* Exercise: Copy every line from the data below in which the string "that" can be found.

------------------------------------

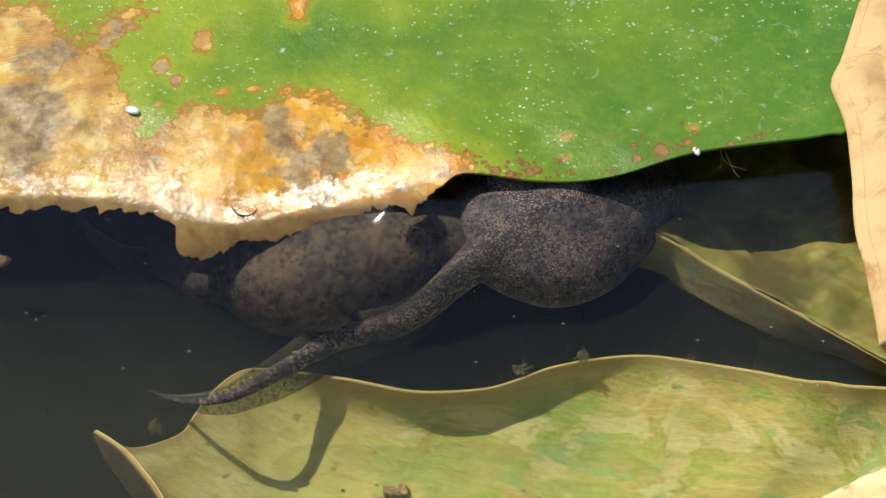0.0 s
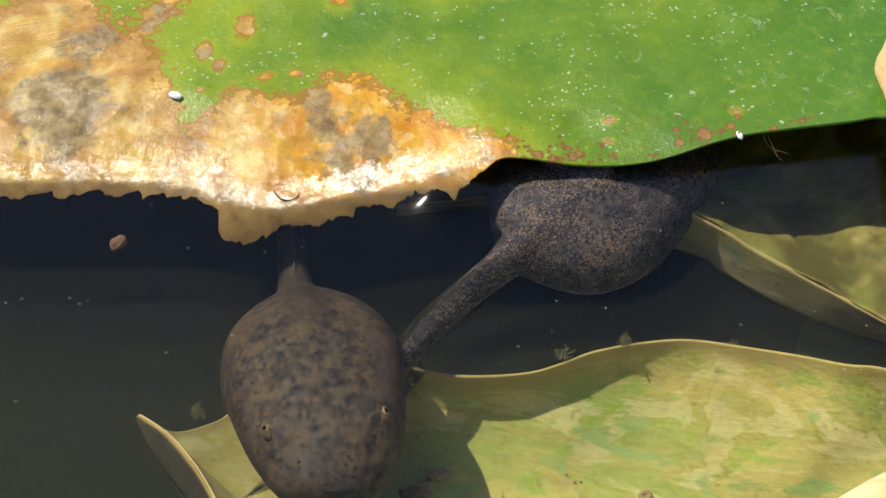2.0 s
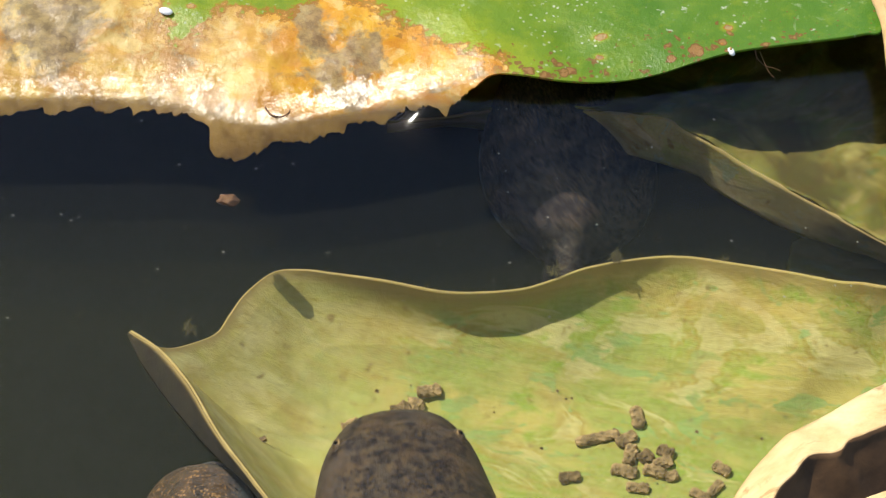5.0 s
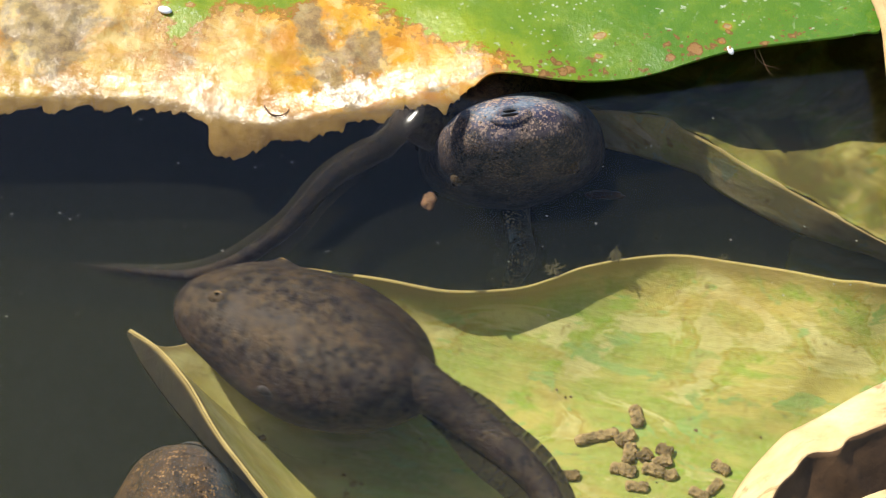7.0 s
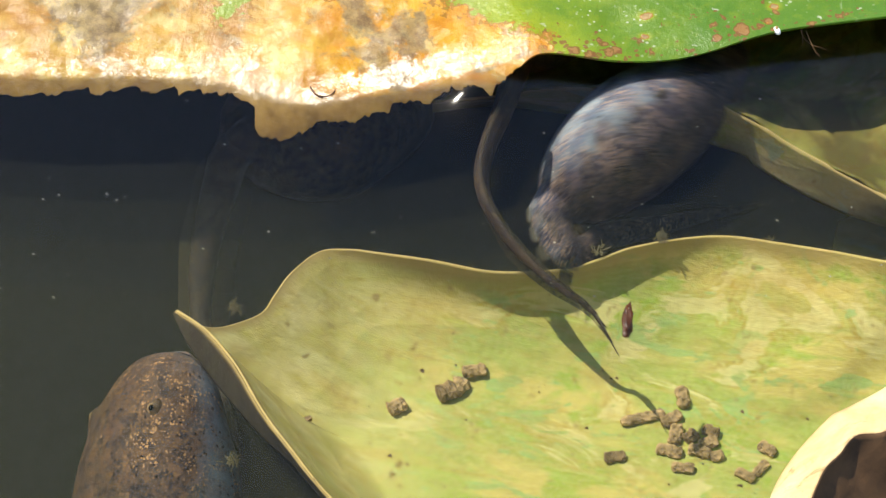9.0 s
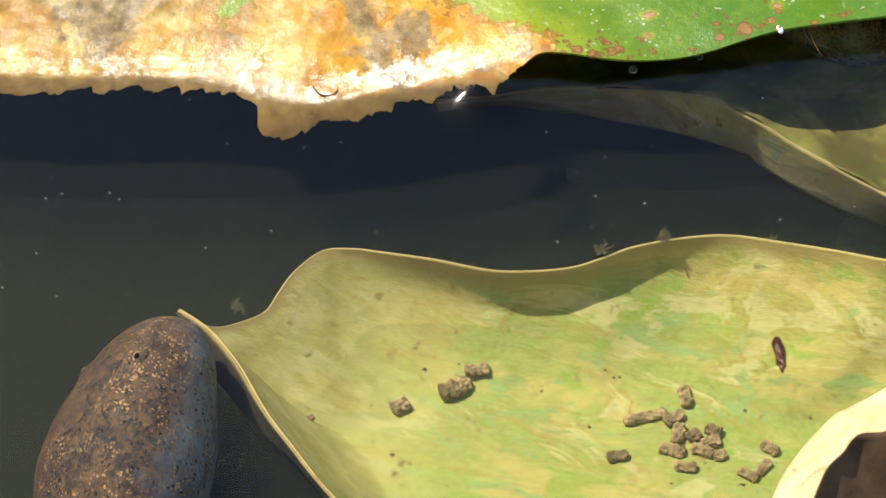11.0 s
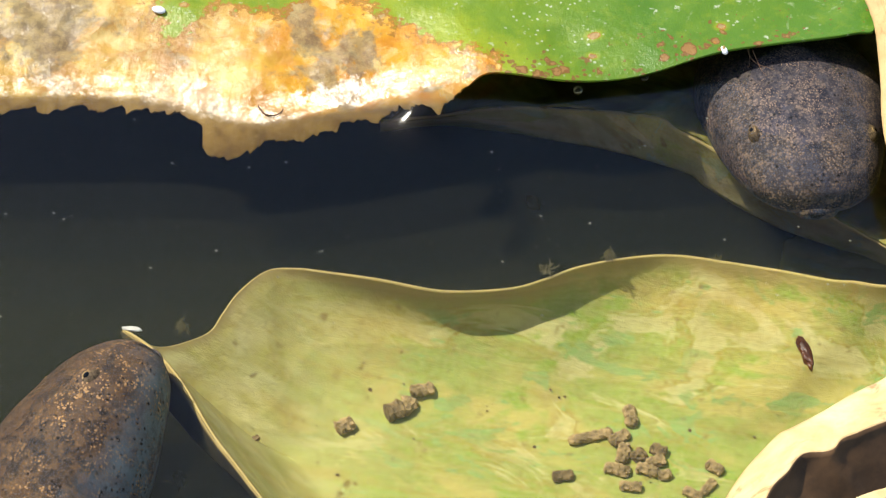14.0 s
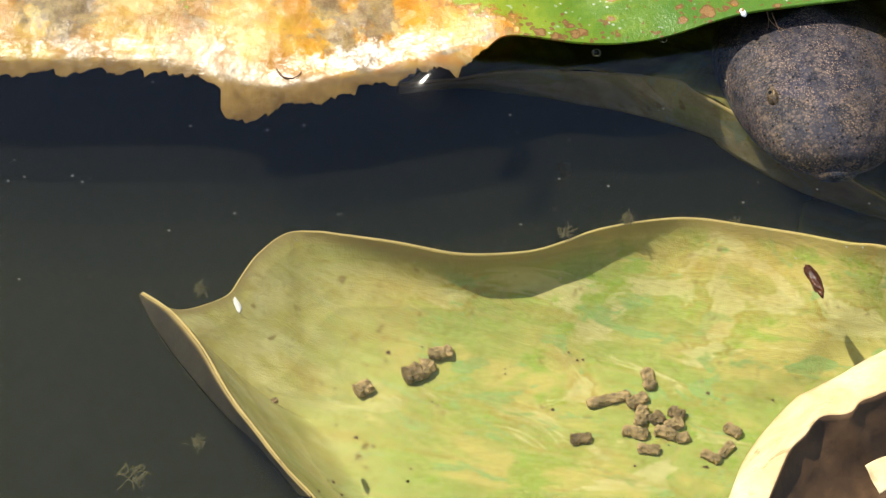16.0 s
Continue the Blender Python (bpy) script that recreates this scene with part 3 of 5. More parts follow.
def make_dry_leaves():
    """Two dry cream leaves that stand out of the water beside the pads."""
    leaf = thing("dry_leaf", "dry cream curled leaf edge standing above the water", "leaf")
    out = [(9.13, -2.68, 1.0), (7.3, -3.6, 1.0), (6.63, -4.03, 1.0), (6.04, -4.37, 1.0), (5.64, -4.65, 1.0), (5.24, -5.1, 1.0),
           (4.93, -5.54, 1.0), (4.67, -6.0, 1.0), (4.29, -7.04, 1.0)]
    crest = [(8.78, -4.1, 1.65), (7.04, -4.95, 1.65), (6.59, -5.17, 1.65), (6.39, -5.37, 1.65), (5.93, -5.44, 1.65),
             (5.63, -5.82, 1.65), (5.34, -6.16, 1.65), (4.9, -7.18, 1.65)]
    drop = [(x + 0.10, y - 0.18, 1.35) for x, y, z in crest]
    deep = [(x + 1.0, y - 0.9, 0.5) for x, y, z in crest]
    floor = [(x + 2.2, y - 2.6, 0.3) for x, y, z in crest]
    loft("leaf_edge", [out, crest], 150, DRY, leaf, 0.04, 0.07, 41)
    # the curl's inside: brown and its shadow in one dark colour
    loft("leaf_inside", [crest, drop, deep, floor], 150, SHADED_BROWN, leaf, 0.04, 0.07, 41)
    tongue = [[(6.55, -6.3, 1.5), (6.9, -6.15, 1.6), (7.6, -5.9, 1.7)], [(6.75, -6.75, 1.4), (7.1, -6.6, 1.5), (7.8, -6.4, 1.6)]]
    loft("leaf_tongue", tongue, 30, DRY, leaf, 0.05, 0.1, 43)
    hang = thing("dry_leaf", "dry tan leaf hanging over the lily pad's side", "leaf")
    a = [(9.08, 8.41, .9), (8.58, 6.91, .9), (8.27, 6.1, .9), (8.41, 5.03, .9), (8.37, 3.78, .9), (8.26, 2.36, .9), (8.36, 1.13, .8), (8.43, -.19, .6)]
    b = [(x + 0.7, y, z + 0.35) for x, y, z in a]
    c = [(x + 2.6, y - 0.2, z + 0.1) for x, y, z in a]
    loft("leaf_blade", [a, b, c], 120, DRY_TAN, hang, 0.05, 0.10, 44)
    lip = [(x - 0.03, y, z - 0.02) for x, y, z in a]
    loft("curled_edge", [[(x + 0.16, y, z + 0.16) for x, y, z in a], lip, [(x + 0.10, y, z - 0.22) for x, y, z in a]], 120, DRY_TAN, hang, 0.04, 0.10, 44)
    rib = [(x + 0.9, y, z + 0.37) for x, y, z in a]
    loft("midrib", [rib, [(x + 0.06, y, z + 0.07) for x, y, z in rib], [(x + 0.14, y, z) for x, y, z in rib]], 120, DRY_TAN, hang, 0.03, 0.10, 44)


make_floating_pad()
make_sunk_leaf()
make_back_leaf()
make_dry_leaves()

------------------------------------

* Right answer:
Continue the Blender Python (bpy) script that recreates this scene with part 3 of 5. More parts follow.
    """Two dry cream leaves that stand out of the water beside the pads."""